- [Written request]
Word for word, repeat the entries, minus the pictures.

(Rows from a dataset of clips and code)
::::::::::

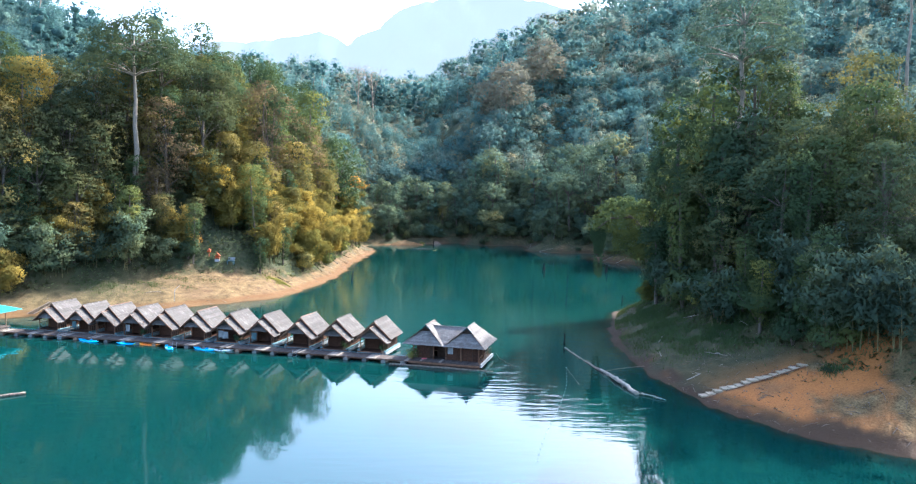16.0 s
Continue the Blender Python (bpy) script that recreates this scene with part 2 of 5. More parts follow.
# The lodge's copy is paler, making up sunlight its front slopes miss.
M_THATCH, M_THATCH_LODGE = thatch_material(), thatch_material("lodge_thatch_sun_lift", 1.45)
M_PLANK = plain_material("grey_planks", (0.026, 0.021, 0.019), (0.088, 0.073, 0.064), 4.0, 0.85, 0.2, 0.4)
M_PLANK_NEW = plain_material("pale_planks", (0.13, 0.11, 0.09), (0.27, 0.235, 0.195), 4.0, 0.8, 0.2, 0.3)
M_WALL = plain_material("woven_bamboo_wall", (0.026, 0.012, 0.008), (0.080, 0.037, 0.021), 5.0, 0.8, 0.2, 0.4)
M_TIMBER = plain_material("brown_timber", (0.07, 0.035, 0.02), (0.19, 0.10, 0.055), 4.0, 0.7, 0.3, 0.3)
M_BLUE = plain_material("blue_paint", (0.035, 0.09, 0.11), (0.10, 0.20, 0.23), 4.0, 0.5, 0.4, 0.1)
M_WHITE = plain_material("white_paint", (0.15, 0.17, 0.18), (0.34, 0.355, 0.36), 3.0, 0.6, 0.3, 0.1)
# Painted shade of doorways, gables and inner room; also pontoon and handle colour.
M_DARK = plain_material("inner_shade_and_dark_fittings", (0.02, 0.014, 0.01), (0.06, 0.04, 0.03), 3.0, 0.9, 0.1, 0)
M_FLOAT = plain_material("grey_float", (0.07, 0.07, 0.07), (0.18, 0.175, 0.165), 3.0, 0.6, 0.3, 0.1)
M_KAYAK_BLUE = plain_material("blue_plastic", (0.01, 0.27, 0.62), (0.03, 0.45, 0.80), 1.0, 0.35, 0.5, 0)
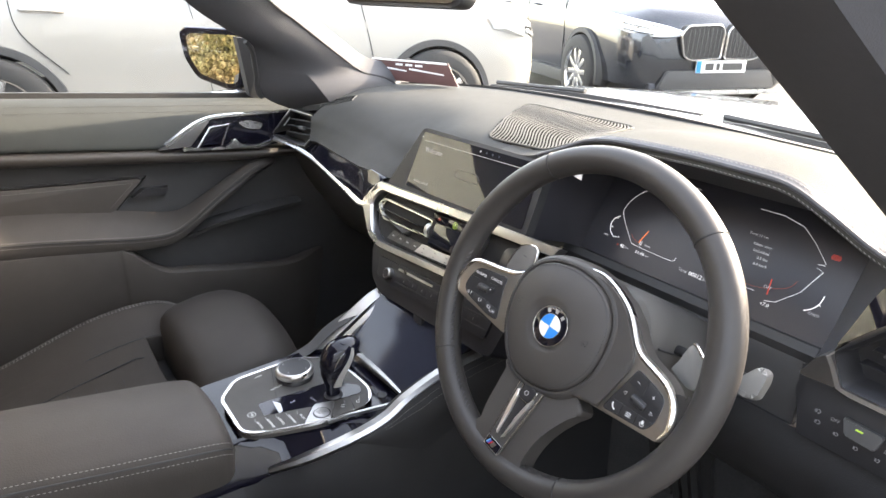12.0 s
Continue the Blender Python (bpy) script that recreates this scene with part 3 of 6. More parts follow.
# stitched leather insert with a slanting end
m = frame_of((-1.170, 0, 0), (0, 1, 0), (0, 0, 1))
ins = [(-0.95, 0.700), (-0.262, 0.660), (-0.184, 0.733), (-0.95, 0.772)]
part("leather_insert", slab(round_poly(ins, 0.008), -0.006, 0.012, m, 0.005, 3), DOOR_LEATHER, door, "brown-black leather insert with a stitched edge")
part("insert_stitching", stitch_row([m @ Vector((u, v, 0.0122)) for u, v in ((-0.90, 0.7615), (-0.206, 0.7255), (-0.262, 0.673))], (1, 0, 0), 0.0036, 0.0022, 0.0005), THREAD, door)
part("insert_edge", sweep([m @ Vector((u, v, 0.004)) for u, v in ((-0.95, 0.7765), (-0.174, 0.7370), (-0.254, 0.658))], ring(0.0022, 6), up=(1, 0, 0)), RUBBER, door)
part("lock_switch", slab(round_poly([(-0.211, 0.690), (-0.184, 0.708), (-0.127, 0.703), (-0.136, 0.683)], 0.004), -0.01, 0.008, m, 0.003), KEY, door)
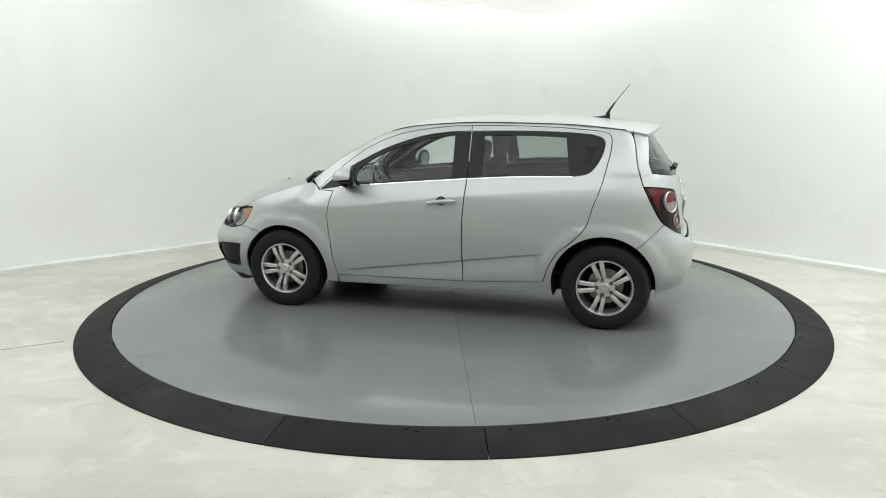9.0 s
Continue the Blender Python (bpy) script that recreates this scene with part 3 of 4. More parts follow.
def front_end(car):
    # bonnet
    edge = []
    for i in range(1, 90):
        s = 0.004 + i / 90
        e = 0.8
        for _ in range(40):
            e += 0.5 * (hood_edge(skin(s, e)[0]) - e)
        p = skin(s, e)
        if p[0] < 1.06:
            break
        edge.append((p[0], p[1]))
    nose = edge[0][0] + 0.002
    cowl = [(edge[-1][0], edge[-1][1]), (1.19, 0.52), (1.285, 0.26), (1.315, 0.0)]
    half = edge
    outline = loop([(nose, 0.0)] + half, cowl, [(x, -y) for x, y in cowl[::-1]], [(x, -y) for x, y in half[::-1]] + [(nose, 0.0)], n=3)
    hood = panel("hood", hood_skin, outline, PAINT, car, "", gap=0.002, step=0.03)
    for y in (-0.251, 0.251):
        bm = bmesh.new()
        p = Vector(hood_skin(1.486, y))
        box(bm, (0.022, 0.016, 0.012), pose(*p, 0, 12, 0), 0.004)
        part("washer_nozzle", bm, BLACK, hood)
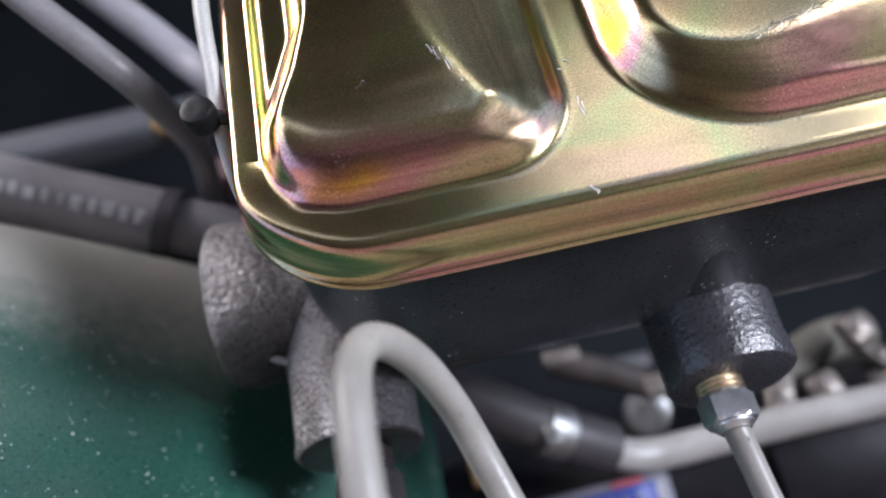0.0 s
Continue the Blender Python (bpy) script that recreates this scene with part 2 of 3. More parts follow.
LINE = material("grey_coated_line", (0.268, 0.256, 0.236), 0.36, 0.0, (0.212, 0.202, 0.183), 140, 0.06, 3000, 0.00002, 1500, (0.08, 0.07, 0.06), 500, 0.05)
LINE_FAR = material("grey_coated_pipe", (0.31, 0.305, 0.295), 0.4, 0.0, (0.23, 0.225, 0.215), 70, 0.08)
ZINC = material("bright_zinc", (0.68, 0.69, 0.69), 0.42, 1.0, (0.45, 0.46, 0.47), 200, 0.06, 1800, rough_var=0.03)
DULL = material("dull_zinc", (0.30, 0.31, 0.31), 0.48, 1.0, (0.2, 0.2, 0.205), 150, 0.1, 1800, rough_var=0.04)
BRASS = material("brass_thread", (0.70, 0.59, 0.43), 0.4, 1.0, (0.56, 0.46, 0.33), 300, 0.1)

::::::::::

- [Result]
16.0 s
Continue the Blender Python (bpy) script that recreates this scene with part 2 of 5. More parts follow.
# The lodge's copy is paler, making up sunlight its front slopes miss.
M_THATCH, M_THATCH_LODGE = thatch_material(), thatch_material("lodge_thatch_sun_lift", 1.45)
M_PLANK = plain_material("grey_planks", (0.026, 0.021, 0.019), (0.088, 0.073, 0.064), 4.0, 0.85, 0.2, 0.4)
M_PLANK_NEW = plain_material("pale_planks", (0.13, 0.11, 0.09), (0.27, 0.235, 0.195), 4.0, 0.8, 0.2, 0.3)
M_WALL = plain_material("woven_bamboo_wall", (0.026, 0.012, 0.008), (0.080, 0.037, 0.021), 5.0, 0.8, 0.2, 0.4)
M_TIMBER = plain_material("brown_timber", (0.07, 0.035, 0.02), (0.19, 0.10, 0.055), 4.0, 0.7, 0.3, 0.3)
M_BLUE = plain_material("blue_paint", (0.035, 0.09, 0.11), (0.10, 0.20, 0.23), 4.0, 0.5, 0.4, 0.1)
M_WHITE = plain_material("white_paint", (0.15, 0.17, 0.18), (0.34, 0.355, 0.36), 3.0, 0.6, 0.3, 0.1)
# Painted shade of doorways, gables and inner room; also pontoon and handle colour.
M_DARK = plain_material("inner_shade_and_dark_fittings", (0.02, 0.014, 0.01), (0.06, 0.04, 0.03), 3.0, 0.9, 0.1, 0)
M_FLOAT = plain_material("grey_float", (0.07, 0.07, 0.07), (0.18, 0.175, 0.165), 3.0, 0.6, 0.3, 0.1)
M_KAYAK_BLUE = plain_material("blue_plastic", (0.01, 0.27, 0.62), (0.03, 0.45, 0.80), 1.0, 0.35, 0.5, 0)
12.0 s
Continue the Blender Python (bpy) script that recreates this scene with part 3 of 6. More parts follow.
# stitched leather insert with a slanting end
m = frame_of((-1.170, 0, 0), (0, 1, 0), (0, 0, 1))
ins = [(-0.95, 0.700), (-0.262, 0.660), (-0.184, 0.733), (-0.95, 0.772)]
part("leather_insert", slab(round_poly(ins, 0.008), -0.006, 0.012, m, 0.005, 3), DOOR_LEATHER, door, "brown-black leather insert with a stitched edge")
part("insert_stitching", stitch_row([m @ Vector((u, v, 0.0122)) for u, v in ((-0.90, 0.7615), (-0.206, 0.7255), (-0.262, 0.673))], (1, 0, 0), 0.0036, 0.0022, 0.0005), THREAD, door)
part("insert_edge", sweep([m @ Vector((u, v, 0.004)) for u, v in ((-0.95, 0.7765), (-0.174, 0.7370), (-0.254, 0.658))], ring(0.0022, 6), up=(1, 0, 0)), RUBBER, door)
part("lock_switch", slab(round_poly([(-0.211, 0.690), (-0.184, 0.708), (-0.127, 0.703), (-0.136, 0.683)], 0.004), -0.01, 0.008, m, 0.003), KEY, door)
9.0 s
Continue the Blender Python (bpy) script that recreates this scene with part 3 of 4. More parts follow.
def front_end(car):
    # bonnet
    edge = []
    for i in range(1, 90):
        s = 0.004 + i / 90
        e = 0.8
        for _ in range(40):
            e += 0.5 * (hood_edge(skin(s, e)[0]) - e)
        p = skin(s, e)
        if p[0] < 1.06:
            break
        edge.append((p[0], p[1]))
    nose = edge[0][0] + 0.002
    cowl = [(edge[-1][0], edge[-1][1]), (1.19, 0.52), (1.285, 0.26), (1.315, 0.0)]
    half = edge
    outline = loop([(nose, 0.0)] + half, cowl, [(x, -y) for x, y in cowl[::-1]], [(x, -y) for x, y in half[::-1]] + [(nose, 0.0)], n=3)
    hood = panel("hood", hood_skin, outline, PAINT, car, "", gap=0.002, step=0.03)
    for y in (-0.251, 0.251):
        bm = bmesh.new()
        p = Vector(hood_skin(1.486, y))
        box(bm, (0.022, 0.016, 0.012), pose(*p, 0, 12, 0), 0.004)
        part("washer_nozzle", bm, BLACK, hood)
0.0 s
Continue the Blender Python (bpy) script that recreates this scene with part 2 of 3. More parts follow.
LINE = material("grey_coated_line", (0.268, 0.256, 0.236), 0.36, 0.0, (0.212, 0.202, 0.183), 140, 0.06, 3000, 0.00002, 1500, (0.08, 0.07, 0.06), 500, 0.05)
LINE_FAR = material("grey_coated_pipe", (0.31, 0.305, 0.295), 0.4, 0.0, (0.23, 0.225, 0.215), 70, 0.08)
ZINC = material("bright_zinc", (0.68, 0.69, 0.69), 0.42, 1.0, (0.45, 0.46, 0.47), 200, 0.06, 1800, rough_var=0.03)
DULL = material("dull_zinc", (0.30, 0.31, 0.31), 0.48, 1.0, (0.2, 0.2, 0.205), 150, 0.1, 1800, rough_var=0.04)
BRASS = material("brass_thread", (0.70, 0.59, 0.43), 0.4, 1.0, (0.56, 0.46, 0.33), 300, 0.1)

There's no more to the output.